The London Metal Exchange, a global clearinghouse for aluminum, announced it would no longer allow Rusal ingots in its warehouses. Share prices for Rusal and En+ collapsed on the Hong Kong and London stock exchanges, and many of their Western board members resigned.
Rusal is a major supplier of alumina, a raw material used to produce aluminum, so global prices for alumina also shot up. Roy Harvey, chief executive of Pittsburgh-based Alcoa, said that the price spikes were “throwing a lot of the market into an uproar.”
U.S. allies, including Germany, Ireland, France and Britain, warned the State Department that the move was disrupting global markets and hurting European factories that relied on Rusal, diplomats said, speaking on the condition of anonymity to discuss sensitive conversations. Ireland expressed concerns about a Rusal-owned alumina plant in rural Ireland that employs 470 people in a region “where there isn’t alternative sources of employment,” Daniel Mulhall, the Irish ambassador to the United States, said in an interview.

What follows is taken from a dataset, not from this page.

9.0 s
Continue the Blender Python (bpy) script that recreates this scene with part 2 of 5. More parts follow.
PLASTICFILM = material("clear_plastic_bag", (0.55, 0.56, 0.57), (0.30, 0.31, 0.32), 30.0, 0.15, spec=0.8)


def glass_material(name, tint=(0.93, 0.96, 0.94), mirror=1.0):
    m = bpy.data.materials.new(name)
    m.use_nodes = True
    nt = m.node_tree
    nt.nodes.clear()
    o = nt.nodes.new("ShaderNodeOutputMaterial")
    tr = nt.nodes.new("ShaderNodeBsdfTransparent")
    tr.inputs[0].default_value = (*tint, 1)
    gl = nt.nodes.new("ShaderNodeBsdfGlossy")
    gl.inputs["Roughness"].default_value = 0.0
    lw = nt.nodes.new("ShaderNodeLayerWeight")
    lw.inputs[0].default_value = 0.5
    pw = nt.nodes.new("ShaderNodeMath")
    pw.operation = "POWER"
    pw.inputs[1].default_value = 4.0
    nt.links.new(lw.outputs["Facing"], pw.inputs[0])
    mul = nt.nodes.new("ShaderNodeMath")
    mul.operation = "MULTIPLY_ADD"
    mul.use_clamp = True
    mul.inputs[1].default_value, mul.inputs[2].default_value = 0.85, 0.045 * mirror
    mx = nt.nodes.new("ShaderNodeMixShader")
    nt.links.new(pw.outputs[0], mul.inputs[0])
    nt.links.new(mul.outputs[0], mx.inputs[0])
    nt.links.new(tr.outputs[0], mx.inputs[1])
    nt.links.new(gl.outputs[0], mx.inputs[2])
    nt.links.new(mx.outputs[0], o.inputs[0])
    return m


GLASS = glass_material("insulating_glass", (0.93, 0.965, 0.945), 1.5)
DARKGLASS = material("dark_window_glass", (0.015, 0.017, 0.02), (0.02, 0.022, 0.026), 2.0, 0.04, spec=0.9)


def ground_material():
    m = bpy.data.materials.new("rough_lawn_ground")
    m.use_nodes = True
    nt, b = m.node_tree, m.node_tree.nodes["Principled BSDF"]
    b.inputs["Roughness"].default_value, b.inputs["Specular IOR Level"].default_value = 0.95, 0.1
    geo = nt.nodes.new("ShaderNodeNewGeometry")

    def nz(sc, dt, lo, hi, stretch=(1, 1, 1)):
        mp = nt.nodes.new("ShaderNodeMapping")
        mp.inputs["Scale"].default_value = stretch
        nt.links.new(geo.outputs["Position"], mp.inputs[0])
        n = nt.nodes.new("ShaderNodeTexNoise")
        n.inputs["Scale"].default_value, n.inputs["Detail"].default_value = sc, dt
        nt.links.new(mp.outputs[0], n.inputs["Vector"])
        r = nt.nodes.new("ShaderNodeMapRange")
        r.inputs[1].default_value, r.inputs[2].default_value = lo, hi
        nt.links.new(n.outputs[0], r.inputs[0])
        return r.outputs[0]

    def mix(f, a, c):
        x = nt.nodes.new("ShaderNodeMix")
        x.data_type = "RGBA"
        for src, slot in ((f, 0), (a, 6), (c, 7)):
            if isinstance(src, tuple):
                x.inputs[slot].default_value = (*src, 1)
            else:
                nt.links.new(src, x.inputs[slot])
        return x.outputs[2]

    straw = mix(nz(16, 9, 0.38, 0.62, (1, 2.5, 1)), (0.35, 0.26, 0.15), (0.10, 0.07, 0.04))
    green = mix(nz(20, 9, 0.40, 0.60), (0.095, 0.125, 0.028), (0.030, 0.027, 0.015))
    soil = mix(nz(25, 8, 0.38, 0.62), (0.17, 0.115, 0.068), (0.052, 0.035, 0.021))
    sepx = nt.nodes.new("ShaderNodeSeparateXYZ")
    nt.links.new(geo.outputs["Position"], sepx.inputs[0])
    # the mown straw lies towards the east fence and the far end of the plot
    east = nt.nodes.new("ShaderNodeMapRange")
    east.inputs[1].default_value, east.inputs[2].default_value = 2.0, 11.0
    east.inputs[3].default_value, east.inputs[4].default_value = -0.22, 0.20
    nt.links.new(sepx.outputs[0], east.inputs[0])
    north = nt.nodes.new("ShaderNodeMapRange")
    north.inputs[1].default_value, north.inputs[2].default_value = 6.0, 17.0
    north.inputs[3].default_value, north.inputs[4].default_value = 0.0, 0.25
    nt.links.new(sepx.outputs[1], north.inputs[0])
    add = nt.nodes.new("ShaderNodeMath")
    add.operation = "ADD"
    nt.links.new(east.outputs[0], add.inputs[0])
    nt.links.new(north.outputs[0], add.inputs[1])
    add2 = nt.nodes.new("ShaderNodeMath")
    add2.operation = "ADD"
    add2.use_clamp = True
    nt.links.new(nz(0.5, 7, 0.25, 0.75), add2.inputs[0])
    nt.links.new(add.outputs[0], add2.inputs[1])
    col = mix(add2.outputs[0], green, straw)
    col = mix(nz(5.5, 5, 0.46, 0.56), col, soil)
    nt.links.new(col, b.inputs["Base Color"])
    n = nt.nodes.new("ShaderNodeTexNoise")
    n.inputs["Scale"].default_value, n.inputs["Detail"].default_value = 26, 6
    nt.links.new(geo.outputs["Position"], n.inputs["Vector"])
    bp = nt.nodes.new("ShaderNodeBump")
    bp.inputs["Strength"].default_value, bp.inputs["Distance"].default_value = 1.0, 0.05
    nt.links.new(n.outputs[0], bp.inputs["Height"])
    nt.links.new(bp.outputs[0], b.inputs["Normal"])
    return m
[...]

In an apparent nod to those concerns, Treasury softened its stance 17 days later, giving banks and companies more time to wind down dealings with Rusal and saying it might consider lifting the Rusal sanctions under certain conditions.
“The company has petitioned us for delisting. And I’m not going to comment on the specifics of what that would entail, but one of the issues will be selling down the majority interest,” Treasury Secretary Steven Mnuchin said in an April 30 interview with Bloomberg TV. “We’re having conversations with the company.”
Treasury’s Office of Foreign Assets Control, or OFAC, has extended the grace period for companies to wind down dealings with Rusal until Oct. 23, giving both sides until then to reach a deal. “The company has been in continuous communication with OFAC trying to find a solution aimed at its delisting,” Rusal said on Aug. 6.